Sexual Intimacy – What’s You’re Sex Life Like?

Sexual Intimacy – What’s You’re Sex Life Like? Was sex discussed in your family? As a young girl I learned about sex through watching movies and from my peers. When sex was brought up it was to tell us kids not to have sex before marriage. That it was a sin and other sex shaming remarks. It’s no wonder some couples have a hard time talking about what they want in and out of the bedroom. There’s no need to be ashamed about asking for what you want in bed. Sex is better when you do.

male and female being intimate
Sexual Intimacy – What’s You’re Sex Life Like?
Sexual Intimacy. Esther Perel states we all come to relationships with an emotional dowry. This transfer of parental legacy contains fears, anticipations, old wounds, and your strengths.   Your emotional dowry is what was role modeled for you as a child and has become second nature.
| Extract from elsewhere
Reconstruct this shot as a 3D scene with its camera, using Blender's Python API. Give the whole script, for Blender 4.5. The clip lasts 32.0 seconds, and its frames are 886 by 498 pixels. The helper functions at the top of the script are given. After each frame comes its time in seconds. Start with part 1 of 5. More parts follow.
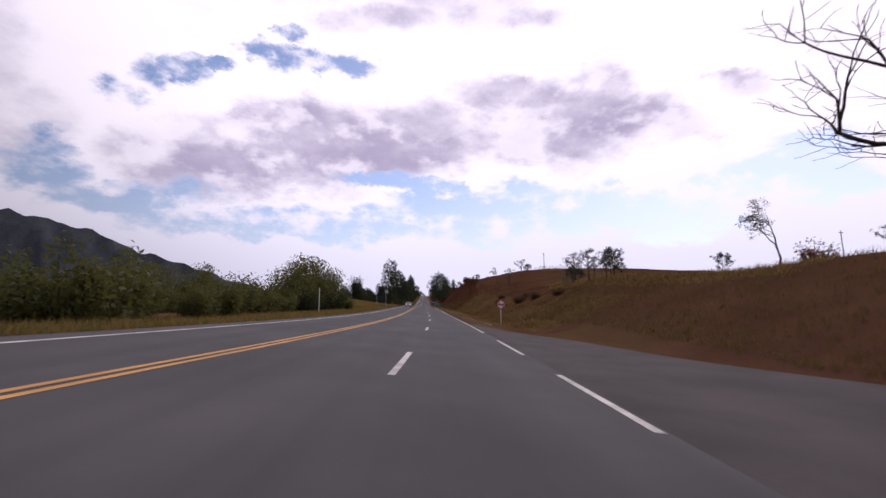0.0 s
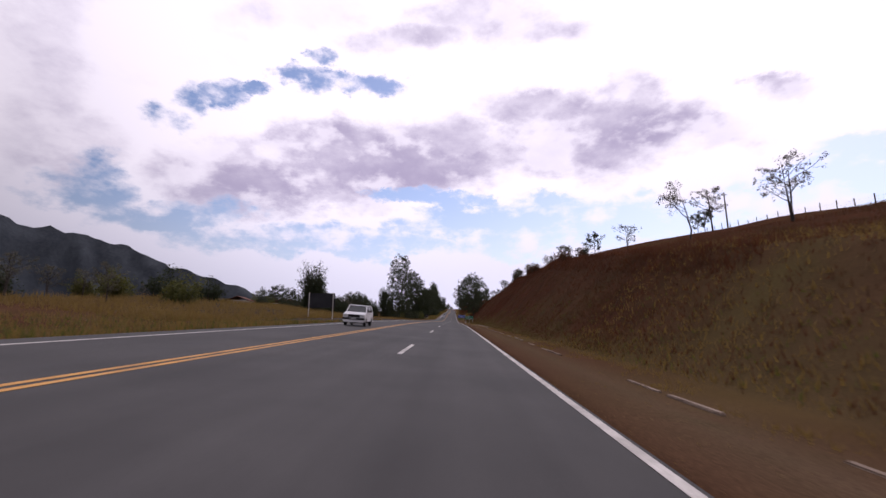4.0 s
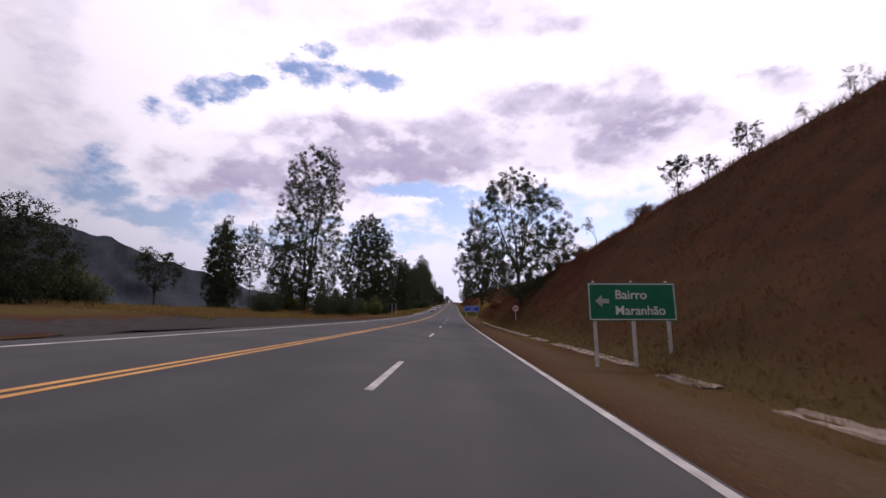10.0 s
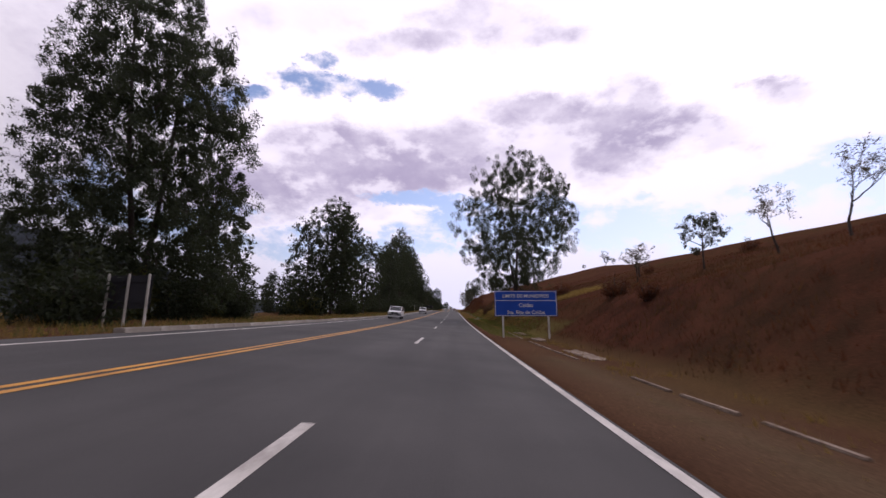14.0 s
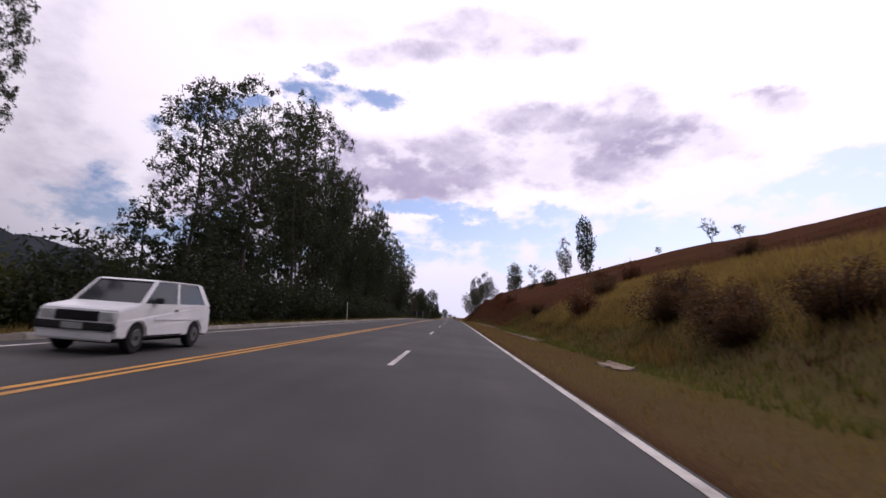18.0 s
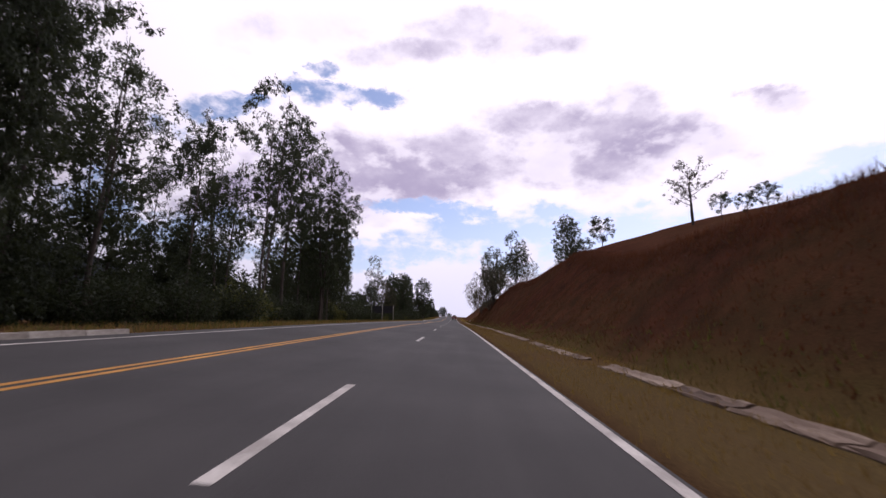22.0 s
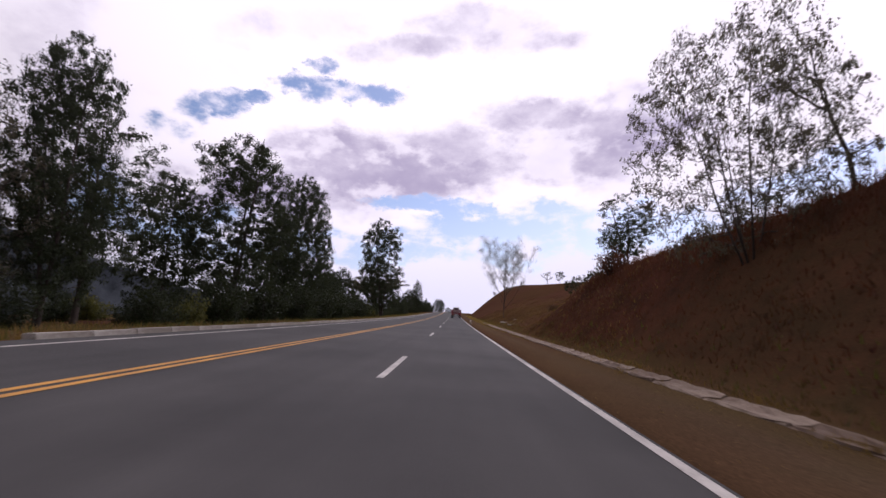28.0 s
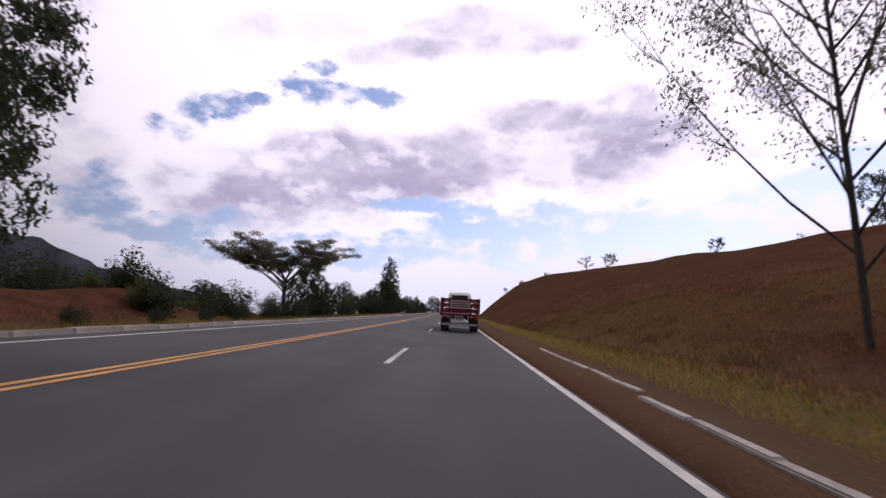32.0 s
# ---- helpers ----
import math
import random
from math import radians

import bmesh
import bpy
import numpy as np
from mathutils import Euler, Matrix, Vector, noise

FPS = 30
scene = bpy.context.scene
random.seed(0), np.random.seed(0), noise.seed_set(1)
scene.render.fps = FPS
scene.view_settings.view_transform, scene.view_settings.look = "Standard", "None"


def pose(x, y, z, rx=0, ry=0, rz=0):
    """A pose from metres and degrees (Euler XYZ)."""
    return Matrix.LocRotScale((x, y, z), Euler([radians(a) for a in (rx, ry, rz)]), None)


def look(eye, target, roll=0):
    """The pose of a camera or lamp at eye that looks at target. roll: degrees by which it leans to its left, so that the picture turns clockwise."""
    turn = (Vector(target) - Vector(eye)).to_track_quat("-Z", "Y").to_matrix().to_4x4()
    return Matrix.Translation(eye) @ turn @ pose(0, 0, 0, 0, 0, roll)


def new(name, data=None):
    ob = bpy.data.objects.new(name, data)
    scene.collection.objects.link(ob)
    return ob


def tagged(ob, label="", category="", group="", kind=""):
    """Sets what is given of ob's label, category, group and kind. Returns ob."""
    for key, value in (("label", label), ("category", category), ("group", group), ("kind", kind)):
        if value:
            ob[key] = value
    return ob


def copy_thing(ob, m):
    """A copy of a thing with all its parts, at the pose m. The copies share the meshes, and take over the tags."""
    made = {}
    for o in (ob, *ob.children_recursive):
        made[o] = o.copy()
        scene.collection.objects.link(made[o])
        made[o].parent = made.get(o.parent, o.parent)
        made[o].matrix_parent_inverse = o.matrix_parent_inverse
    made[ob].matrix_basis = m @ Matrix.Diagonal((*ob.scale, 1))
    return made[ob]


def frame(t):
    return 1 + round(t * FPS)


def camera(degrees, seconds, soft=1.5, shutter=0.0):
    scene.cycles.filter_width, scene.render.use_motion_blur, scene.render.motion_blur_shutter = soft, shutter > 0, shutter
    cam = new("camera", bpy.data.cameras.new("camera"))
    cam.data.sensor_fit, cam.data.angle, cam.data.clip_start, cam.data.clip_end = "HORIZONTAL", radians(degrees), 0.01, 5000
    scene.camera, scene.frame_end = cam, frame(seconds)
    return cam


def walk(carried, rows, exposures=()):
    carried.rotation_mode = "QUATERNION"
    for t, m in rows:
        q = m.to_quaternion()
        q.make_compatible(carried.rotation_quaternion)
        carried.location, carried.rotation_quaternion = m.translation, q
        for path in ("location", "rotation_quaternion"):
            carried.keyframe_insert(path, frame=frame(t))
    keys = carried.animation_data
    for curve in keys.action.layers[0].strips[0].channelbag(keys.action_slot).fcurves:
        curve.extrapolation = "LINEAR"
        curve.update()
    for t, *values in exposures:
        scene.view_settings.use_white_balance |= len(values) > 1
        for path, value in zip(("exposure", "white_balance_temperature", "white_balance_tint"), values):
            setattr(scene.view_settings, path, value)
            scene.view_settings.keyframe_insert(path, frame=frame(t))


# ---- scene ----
# ---- the line of the road: station s along it, u across it (to the right), metres ----
def table(knots):
    """A smooth function through (x, value) pairs."""
    xs = np.array([k[0] for k in knots], float)
    ys = np.array([k[1] for k in knots], float)
    d = np.diff(ys) / np.diff(xs)
    m = np.empty(len(xs))
    m[0], m[-1] = d[0], d[-1]
    m[1:-1] = np.where(d[:-1] * d[1:] > 0, (d[:-1] + d[1:]) / 2, 0)

    def value(x):
        x = np.asarray(x, float)
        i = np.clip(np.searchsorted(xs, x) - 1, 0, len(xs) - 2)
        h = xs[i + 1] - xs[i]
        k = np.clip((x - xs[i]) / h, 0, 1)
        a = (1 + 2 * k) * (1 - k) ** 2 * ys[i] + k * (1 - k) ** 2 * h * m[i]
        return a + k * k * (3 - 2 * k) * ys[i + 1] + k * k * (k - 1) * h * m[i + 1]
    return value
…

Perel states our relational and sexual aspirations are based on what you had, what you didn’t have, what you wish to repair, and what’s ok to repeat.

These tips can be transforming when developing your sexual intimacy.

  • Have Sexual Intelligence.
  • What was the attitude towards sex in your family growing up?
    • comfortable, natural, awkward, repressive, shame based, guilt inducing, abusive
  • Know what strengths you bring into your relationship.
  • What’s a dilemma you carry with you?
  • What are the dominant messages you grew up with about boys and girls/men and women?
  • Do you want sexual exclusivity in your relationship?
  • When do you feel most free in your relationship?
  • What do you like to experience in sex?
    • tenderness, softness, closeness, surrender, dominance, abandon, freedom, freedom from responsibility, giving, receiving, being taken possessing, ruthlessness, spiritual connection
  • Among the 5 senses, which one is most sexual for you?
    • seeing, hearing, smelling, touching, tasting
  • How comfortable are you in communicating your sexual wants and dislikes?
  • How comfortable are you in communicating your emotional wants and dislikes?
  • What is a hard conversation for you to have around intimacy and sexuality?

Sexual Intimacy – What’s You’re Sex Life Like?

Your sex life is about what you want. Explore each question. These tips can help you know more about what you want so you can share that with your partner. As you read through these tips you will become more self-aware about intimate relationships and your sexuality. Communicating about sex with our partners makes us vulnerable. And who wants to do that?! But being vulnerable is what intimacy making is all about. Without intimacy couples can feel like they are just roommates.